On Friday night the production and engineering staff will be sitting – a little tensely, perhaps — at the controls of new and complex equipment now being brought into service after many months of installation work.
The Gosta Green studio was at one time a cinema, then a boxing and wrestling stadium. No cinemagoer or boxing fan would recognise the building now, for the whole of the interior has been tom out to make a permanent .studio of 5,000 sq. ft. — the biggest BBC studio outside London, and one of the biggest in the country.
The brilliantly lit studio floor, with its production sets and television cameras, is overlooked by a glassed-in production gallery from which the producer and his team of assistants and engineering staff, surrounded by complex sound and vision equipment and by monitor screens, control the production.

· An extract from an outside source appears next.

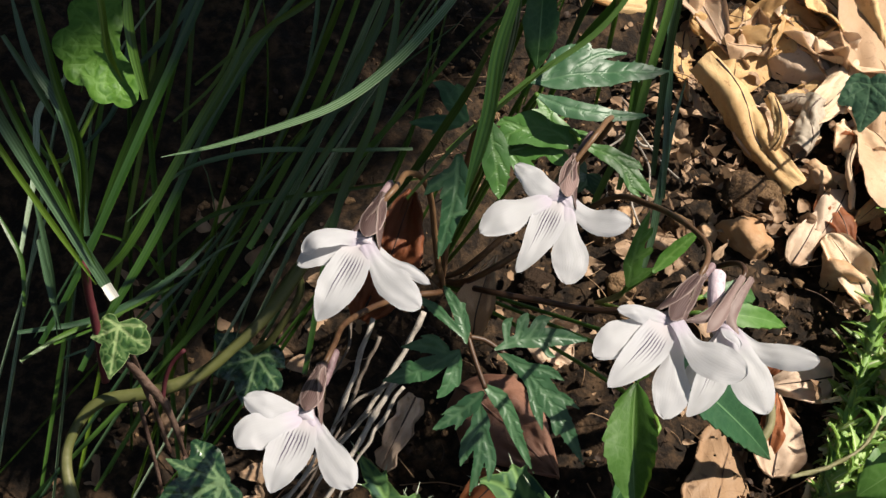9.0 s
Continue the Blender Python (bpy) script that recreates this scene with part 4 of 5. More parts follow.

In the production gallery is a lighting console rather like a cinema organ. This is manned by the lighting engineer who uses the keys to control the brilliance of each of the scores of lights slung on a grid over the studio floor. Dawn — through noon to dusk — at a flick of the wrist is the easiest of the many different lighting effects that can be produced.
In the Telecine Room
Elsewhere in the building, away from the studio floor, is the Midland Region film unit, producing and editing the many film inserts for such regular Midland Region programmes as Farming and Gardening Club. In the telecine room, which stands where the foyer of the cinema used to be, electronic apparatus turns these films into television pictures which can be mixed in with the ‘live’ material from the studio.
News-film cameramen, travelling the Region in search of news, bring back their films each day to this telecine room for use in the nightly regional television news or in the national news bulletins.
All these activities, and others, such as the design and preparation of scenery and sets, mean that there will often be a considerable number of people working at Gosta Green, including sometimes groups of players rehearsing for long periods in costume. So among the pleasant features of the building are a well-equipped restaurant and a comfortable Green Room where the artists may relax while awaiting the next call.
The Gosta Green studio is an exciting new step forward for television in the Midland Region. The producers and engineers now starting to work there, with first-class facilities at their command, will be trying to ensure that the Midlands are represented on the BBC’s national television network by the very best programmes that can be contrived.